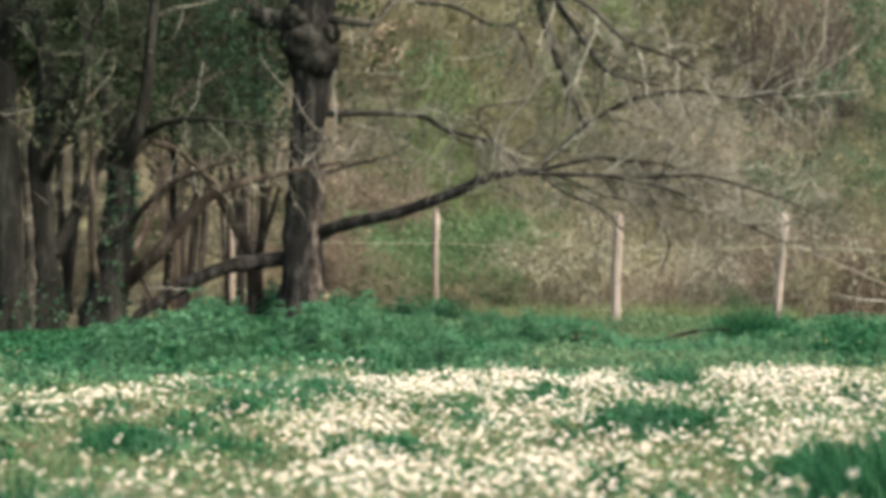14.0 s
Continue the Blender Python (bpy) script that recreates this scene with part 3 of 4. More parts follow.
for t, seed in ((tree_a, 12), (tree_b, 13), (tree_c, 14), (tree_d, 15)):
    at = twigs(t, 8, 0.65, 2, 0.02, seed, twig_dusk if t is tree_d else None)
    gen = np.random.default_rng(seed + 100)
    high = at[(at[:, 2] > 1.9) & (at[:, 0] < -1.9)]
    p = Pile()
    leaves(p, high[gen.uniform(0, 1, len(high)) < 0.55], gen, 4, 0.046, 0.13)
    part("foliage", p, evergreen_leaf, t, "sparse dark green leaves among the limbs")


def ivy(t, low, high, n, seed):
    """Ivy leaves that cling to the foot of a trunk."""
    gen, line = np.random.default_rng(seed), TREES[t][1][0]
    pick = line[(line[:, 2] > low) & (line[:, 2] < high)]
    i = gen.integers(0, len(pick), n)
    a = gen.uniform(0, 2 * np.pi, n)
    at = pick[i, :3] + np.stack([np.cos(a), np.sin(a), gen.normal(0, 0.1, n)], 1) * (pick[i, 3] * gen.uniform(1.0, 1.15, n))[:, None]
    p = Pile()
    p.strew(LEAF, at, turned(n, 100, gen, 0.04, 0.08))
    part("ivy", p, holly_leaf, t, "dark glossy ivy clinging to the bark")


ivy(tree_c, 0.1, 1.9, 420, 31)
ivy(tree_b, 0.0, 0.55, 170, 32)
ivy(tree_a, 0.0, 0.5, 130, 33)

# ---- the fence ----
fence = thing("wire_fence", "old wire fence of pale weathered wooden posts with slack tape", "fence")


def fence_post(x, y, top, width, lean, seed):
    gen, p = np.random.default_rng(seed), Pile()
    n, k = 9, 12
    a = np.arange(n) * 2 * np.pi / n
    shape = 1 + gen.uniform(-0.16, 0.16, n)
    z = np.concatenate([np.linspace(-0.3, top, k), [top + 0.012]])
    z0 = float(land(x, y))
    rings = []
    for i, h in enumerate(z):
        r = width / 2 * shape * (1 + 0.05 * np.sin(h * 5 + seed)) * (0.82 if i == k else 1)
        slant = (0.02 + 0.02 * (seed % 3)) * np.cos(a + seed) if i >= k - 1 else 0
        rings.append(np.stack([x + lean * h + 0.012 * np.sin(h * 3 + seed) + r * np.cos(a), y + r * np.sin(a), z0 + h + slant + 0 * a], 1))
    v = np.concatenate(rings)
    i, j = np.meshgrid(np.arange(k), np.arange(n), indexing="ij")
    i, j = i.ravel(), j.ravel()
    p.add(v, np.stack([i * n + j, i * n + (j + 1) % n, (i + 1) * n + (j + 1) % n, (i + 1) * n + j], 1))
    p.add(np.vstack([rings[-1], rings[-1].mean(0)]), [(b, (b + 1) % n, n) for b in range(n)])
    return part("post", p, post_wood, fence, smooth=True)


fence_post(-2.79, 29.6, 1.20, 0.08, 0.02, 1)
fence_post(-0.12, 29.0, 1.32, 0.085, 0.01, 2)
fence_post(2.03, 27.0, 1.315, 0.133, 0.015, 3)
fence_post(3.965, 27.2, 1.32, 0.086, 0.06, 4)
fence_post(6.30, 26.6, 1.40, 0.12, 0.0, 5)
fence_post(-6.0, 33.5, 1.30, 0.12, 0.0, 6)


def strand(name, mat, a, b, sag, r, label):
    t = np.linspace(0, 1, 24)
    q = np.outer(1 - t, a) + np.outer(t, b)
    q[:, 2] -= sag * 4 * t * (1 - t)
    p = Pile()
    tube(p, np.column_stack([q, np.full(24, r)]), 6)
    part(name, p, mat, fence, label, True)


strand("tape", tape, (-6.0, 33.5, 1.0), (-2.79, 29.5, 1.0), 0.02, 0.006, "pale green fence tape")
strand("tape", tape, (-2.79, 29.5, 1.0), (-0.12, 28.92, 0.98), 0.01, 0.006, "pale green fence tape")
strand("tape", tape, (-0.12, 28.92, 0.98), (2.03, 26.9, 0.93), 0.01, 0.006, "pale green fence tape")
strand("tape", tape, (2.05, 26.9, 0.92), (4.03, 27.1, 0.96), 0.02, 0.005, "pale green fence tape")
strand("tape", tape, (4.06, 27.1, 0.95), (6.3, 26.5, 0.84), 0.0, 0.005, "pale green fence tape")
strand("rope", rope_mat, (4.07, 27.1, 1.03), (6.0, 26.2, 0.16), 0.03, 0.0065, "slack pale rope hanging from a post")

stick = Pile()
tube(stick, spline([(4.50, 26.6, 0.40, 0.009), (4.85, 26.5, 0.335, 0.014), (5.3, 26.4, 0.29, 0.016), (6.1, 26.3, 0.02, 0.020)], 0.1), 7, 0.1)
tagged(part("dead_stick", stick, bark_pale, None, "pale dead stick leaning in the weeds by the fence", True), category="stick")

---

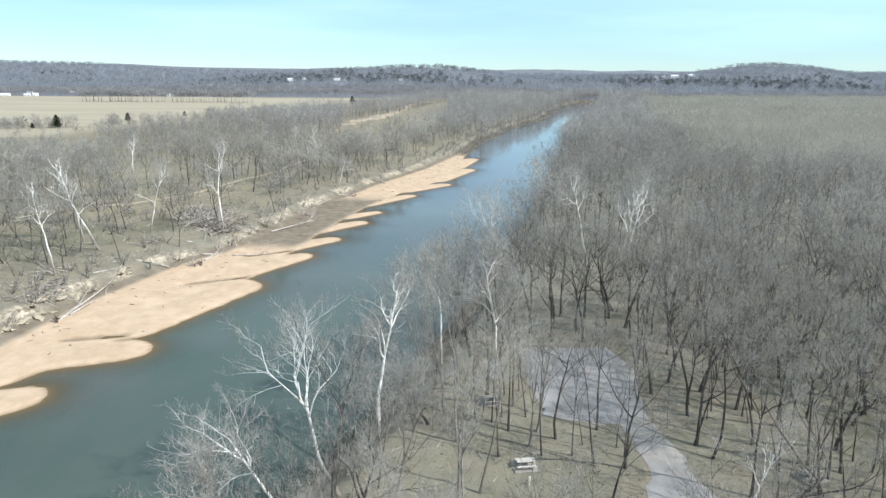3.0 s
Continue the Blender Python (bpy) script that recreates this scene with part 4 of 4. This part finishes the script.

## Problem description
Pull every line holding "recreates" out of the records.

## Solution for this exercise
Continue the Blender Python (bpy) script that recreates this scene with part 3 of 4. More parts follow.
Continue the Blender Python (bpy) script that recreates this scene with part 4 of 4. This part finishes the script.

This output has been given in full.